▶ Task brief:
Give an exact copy of every line, leaving images out.
------------------------------------
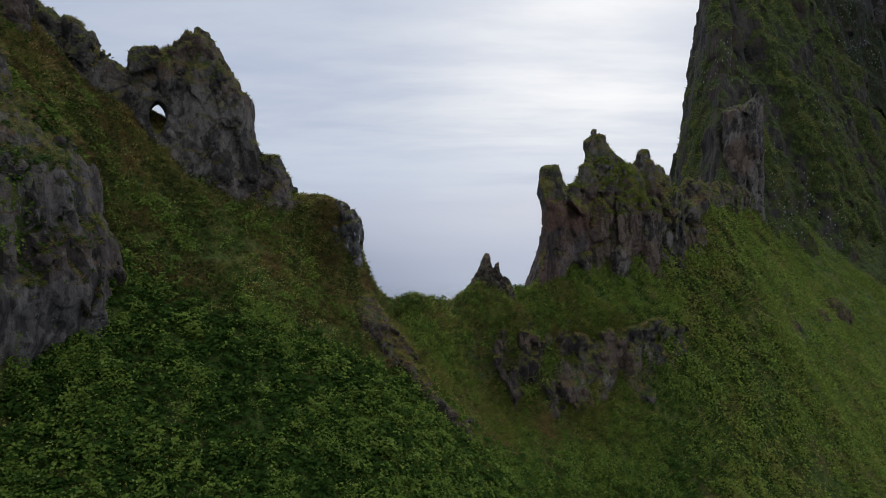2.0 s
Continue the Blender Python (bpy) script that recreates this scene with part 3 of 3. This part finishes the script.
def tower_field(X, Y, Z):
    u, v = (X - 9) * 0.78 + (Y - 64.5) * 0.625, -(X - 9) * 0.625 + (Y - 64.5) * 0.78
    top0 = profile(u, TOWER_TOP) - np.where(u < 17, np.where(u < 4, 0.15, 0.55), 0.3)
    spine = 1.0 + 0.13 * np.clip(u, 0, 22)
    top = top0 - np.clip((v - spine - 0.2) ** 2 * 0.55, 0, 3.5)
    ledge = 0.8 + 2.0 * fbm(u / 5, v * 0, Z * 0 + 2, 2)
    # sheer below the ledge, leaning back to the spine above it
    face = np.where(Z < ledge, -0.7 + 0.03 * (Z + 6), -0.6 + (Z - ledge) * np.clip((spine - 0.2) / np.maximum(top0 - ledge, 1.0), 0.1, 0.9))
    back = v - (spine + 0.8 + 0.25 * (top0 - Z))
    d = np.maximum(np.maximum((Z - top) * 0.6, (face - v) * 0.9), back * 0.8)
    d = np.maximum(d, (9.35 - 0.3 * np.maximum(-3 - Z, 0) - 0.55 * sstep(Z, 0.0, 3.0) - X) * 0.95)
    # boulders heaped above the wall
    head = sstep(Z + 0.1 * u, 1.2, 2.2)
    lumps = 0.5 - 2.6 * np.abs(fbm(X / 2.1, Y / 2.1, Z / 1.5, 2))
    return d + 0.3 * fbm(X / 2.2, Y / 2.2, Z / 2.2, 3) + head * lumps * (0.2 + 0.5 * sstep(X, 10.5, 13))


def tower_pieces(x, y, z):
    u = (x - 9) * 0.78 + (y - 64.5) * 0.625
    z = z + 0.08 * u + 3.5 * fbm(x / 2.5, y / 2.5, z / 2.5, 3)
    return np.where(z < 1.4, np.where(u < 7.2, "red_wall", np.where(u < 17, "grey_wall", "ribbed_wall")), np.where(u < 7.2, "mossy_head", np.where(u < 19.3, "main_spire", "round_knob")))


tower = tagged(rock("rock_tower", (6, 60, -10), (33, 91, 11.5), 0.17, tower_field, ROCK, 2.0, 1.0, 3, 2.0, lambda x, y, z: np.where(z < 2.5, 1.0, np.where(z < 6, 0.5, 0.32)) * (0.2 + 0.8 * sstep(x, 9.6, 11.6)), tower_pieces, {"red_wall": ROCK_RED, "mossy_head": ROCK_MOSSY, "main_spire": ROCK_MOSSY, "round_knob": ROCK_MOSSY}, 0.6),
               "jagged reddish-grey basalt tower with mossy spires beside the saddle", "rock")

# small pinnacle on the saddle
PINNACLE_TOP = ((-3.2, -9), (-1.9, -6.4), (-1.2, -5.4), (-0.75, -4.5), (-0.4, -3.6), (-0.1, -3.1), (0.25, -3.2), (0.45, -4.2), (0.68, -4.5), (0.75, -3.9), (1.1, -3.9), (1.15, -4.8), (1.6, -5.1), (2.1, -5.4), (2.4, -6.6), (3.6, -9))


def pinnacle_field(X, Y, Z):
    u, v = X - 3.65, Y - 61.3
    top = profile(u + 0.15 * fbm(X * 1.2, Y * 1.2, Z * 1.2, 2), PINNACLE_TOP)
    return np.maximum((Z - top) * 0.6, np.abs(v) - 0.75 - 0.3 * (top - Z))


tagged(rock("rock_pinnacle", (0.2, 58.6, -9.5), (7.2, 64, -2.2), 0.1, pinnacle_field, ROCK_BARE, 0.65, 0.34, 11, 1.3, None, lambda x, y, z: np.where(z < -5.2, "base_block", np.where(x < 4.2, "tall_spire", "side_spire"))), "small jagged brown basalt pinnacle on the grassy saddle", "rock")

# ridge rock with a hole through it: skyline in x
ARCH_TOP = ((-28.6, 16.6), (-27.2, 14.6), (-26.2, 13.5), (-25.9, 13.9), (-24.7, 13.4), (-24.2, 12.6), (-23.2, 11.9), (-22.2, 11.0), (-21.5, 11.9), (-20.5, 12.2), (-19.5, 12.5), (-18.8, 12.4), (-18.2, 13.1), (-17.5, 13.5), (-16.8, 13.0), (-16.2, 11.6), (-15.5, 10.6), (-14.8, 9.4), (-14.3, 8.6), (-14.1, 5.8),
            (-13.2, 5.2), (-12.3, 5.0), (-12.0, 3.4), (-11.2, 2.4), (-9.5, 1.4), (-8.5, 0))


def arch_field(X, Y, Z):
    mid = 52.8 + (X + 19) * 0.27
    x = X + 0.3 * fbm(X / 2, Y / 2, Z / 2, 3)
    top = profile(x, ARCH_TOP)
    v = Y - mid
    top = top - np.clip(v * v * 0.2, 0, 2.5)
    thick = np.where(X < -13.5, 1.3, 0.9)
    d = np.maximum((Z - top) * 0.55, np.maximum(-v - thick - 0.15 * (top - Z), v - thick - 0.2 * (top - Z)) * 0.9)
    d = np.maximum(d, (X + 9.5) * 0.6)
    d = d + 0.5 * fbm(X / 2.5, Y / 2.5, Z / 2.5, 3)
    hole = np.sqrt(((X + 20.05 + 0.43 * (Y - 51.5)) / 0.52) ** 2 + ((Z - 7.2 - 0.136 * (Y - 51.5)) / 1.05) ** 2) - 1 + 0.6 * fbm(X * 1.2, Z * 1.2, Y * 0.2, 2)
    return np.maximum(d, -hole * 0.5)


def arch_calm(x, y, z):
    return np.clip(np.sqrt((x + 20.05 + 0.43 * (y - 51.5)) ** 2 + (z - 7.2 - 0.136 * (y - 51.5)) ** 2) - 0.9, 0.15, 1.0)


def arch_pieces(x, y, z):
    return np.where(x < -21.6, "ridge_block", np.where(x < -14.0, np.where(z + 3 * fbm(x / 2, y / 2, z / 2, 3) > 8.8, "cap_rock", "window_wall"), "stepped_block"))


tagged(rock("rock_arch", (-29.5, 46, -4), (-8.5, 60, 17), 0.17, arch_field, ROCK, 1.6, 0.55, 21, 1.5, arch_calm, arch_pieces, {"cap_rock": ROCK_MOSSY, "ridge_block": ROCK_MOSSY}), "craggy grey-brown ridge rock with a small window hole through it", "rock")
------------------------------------
▶ Correct output:
2.0 s
Continue the Blender Python (bpy) script that recreates this scene with part 3 of 3. This part finishes the script.
def tower_field(X, Y, Z):
    u, v = (X - 9) * 0.78 + (Y - 64.5) * 0.625, -(X - 9) * 0.625 + (Y - 64.5) * 0.78
    top0 = profile(u, TOWER_TOP) - np.where(u < 17, np.where(u < 4, 0.15, 0.55), 0.3)
    spine = 1.0 + 0.13 * np.clip(u, 0, 22)
    top = top0 - np.clip((v - spine - 0.2) ** 2 * 0.55, 0, 3.5)
    ledge = 0.8 + 2.0 * fbm(u / 5, v * 0, Z * 0 + 2, 2)
    # sheer below the ledge, leaning back to the spine above it
    face = np.where(Z < ledge, -0.7 + 0.03 * (Z + 6), -0.6 + (Z - ledge) * np.clip((spine - 0.2) / np.maximum(top0 - ledge, 1.0), 0.1, 0.9))
    back = v - (spine + 0.8 + 0.25 * (top0 - Z))
    d = np.maximum(np.maximum((Z - top) * 0.6, (face - v) * 0.9), back * 0.8)
    d = np.maximum(d, (9.35 - 0.3 * np.maximum(-3 - Z, 0) - 0.55 * sstep(Z, 0.0, 3.0) - X) * 0.95)
    # boulders heaped above the wall
    head = sstep(Z + 0.1 * u, 1.2, 2.2)
    lumps = 0.5 - 2.6 * np.abs(fbm(X / 2.1, Y / 2.1, Z / 1.5, 2))
    return d + 0.3 * fbm(X / 2.2, Y / 2.2, Z / 2.2, 3) + head * lumps * (0.2 + 0.5 * sstep(X, 10.5, 13))


def tower_pieces(x, y, z):
    u = (x - 9) * 0.78 + (y - 64.5) * 0.625
    z = z + 0.08 * u + 3.5 * fbm(x / 2.5, y / 2.5, z / 2.5, 3)
    return np.where(z < 1.4, np.where(u < 7.2, "red_wall", np.where(u < 17, "grey_wall", "ribbed_wall")), np.where(u < 7.2, "mossy_head", np.where(u < 19.3, "main_spire", "round_knob")))


tower = tagged(rock("rock_tower", (6, 60, -10), (33, 91, 11.5), 0.17, tower_field, ROCK, 2.0, 1.0, 3, 2.0, lambda x, y, z: np.where(z < 2.5, 1.0, np.where(z < 6, 0.5, 0.32)) * (0.2 + 0.8 * sstep(x, 9.6, 11.6)), tower_pieces, {"red_wall": ROCK_RED, "mossy_head": ROCK_MOSSY, "main_spire": ROCK_MOSSY, "round_knob": ROCK_MOSSY}, 0.6),
               "jagged reddish-grey basalt tower with mossy spires beside the saddle", "rock")

# small pinnacle on the saddle
PINNACLE_TOP = ((-3.2, -9), (-1.9, -6.4), (-1.2, -5.4), (-0.75, -4.5), (-0.4, -3.6), (-0.1, -3.1), (0.25, -3.2), (0.45, -4.2), (0.68, -4.5), (0.75, -3.9), (1.1, -3.9), (1.15, -4.8), (1.6, -5.1), (2.1, -5.4), (2.4, -6.6), (3.6, -9))


def pinnacle_field(X, Y, Z):
    u, v = X - 3.65, Y - 61.3
    top = profile(u + 0.15 * fbm(X * 1.2, Y * 1.2, Z * 1.2, 2), PINNACLE_TOP)
    return np.maximum((Z - top) * 0.6, np.abs(v) - 0.75 - 0.3 * (top - Z))


tagged(rock("rock_pinnacle", (0.2, 58.6, -9.5), (7.2, 64, -2.2), 0.1, pinnacle_field, ROCK_BARE, 0.65, 0.34, 11, 1.3, None, lambda x, y, z: np.where(z < -5.2, "base_block", np.where(x < 4.2, "tall_spire", "side_spire"))), "small jagged brown basalt pinnacle on the grassy saddle", "rock")

# ridge rock with a hole through it: skyline in x
ARCH_TOP = ((-28.6, 16.6), (-27.2, 14.6), (-26.2, 13.5), (-25.9, 13.9), (-24.7, 13.4), (-24.2, 12.6), (-23.2, 11.9), (-22.2, 11.0), (-21.5, 11.9), (-20.5, 12.2), (-19.5, 12.5), (-18.8, 12.4), (-18.2, 13.1), (-17.5, 13.5), (-16.8, 13.0), (-16.2, 11.6), (-15.5, 10.6), (-14.8, 9.4), (-14.3, 8.6), (-14.1, 5.8),
            (-13.2, 5.2), (-12.3, 5.0), (-12.0, 3.4), (-11.2, 2.4), (-9.5, 1.4), (-8.5, 0))


def arch_field(X, Y, Z):
    mid = 52.8 + (X + 19) * 0.27
    x = X + 0.3 * fbm(X / 2, Y / 2, Z / 2, 3)
    top = profile(x, ARCH_TOP)
    v = Y - mid
    top = top - np.clip(v * v * 0.2, 0, 2.5)
    thick = np.where(X < -13.5, 1.3, 0.9)
    d = np.maximum((Z - top) * 0.55, np.maximum(-v - thick - 0.15 * (top - Z), v - thick - 0.2 * (top - Z)) * 0.9)
    d = np.maximum(d, (X + 9.5) * 0.6)
    d = d + 0.5 * fbm(X / 2.5, Y / 2.5, Z / 2.5, 3)
    hole = np.sqrt(((X + 20.05 + 0.43 * (Y - 51.5)) / 0.52) ** 2 + ((Z - 7.2 - 0.136 * (Y - 51.5)) / 1.05) ** 2) - 1 + 0.6 * fbm(X * 1.2, Z * 1.2, Y * 0.2, 2)
    return np.maximum(d, -hole * 0.5)


def arch_calm(x, y, z):
    return np.clip(np.sqrt((x + 20.05 + 0.43 * (y - 51.5)) ** 2 + (z - 7.2 - 0.136 * (y - 51.5)) ** 2) - 0.9, 0.15, 1.0)


def arch_pieces(x, y, z):
    return np.where(x < -21.6, "ridge_block", np.where(x < -14.0, np.where(z + 3 * fbm(x / 2, y / 2, z / 2, 3) > 8.8, "cap_rock", "window_wall"), "stepped_block"))


tagged(rock("rock_arch", (-29.5, 46, -4), (-8.5, 60, 17), 0.17, arch_field, ROCK, 1.6, 0.55, 21, 1.5, arch_calm, arch_pieces, {"cap_rock": ROCK_MOSSY, "ridge_block": ROCK_MOSSY}), "craggy grey-brown ridge rock with a small window hole through it", "rock")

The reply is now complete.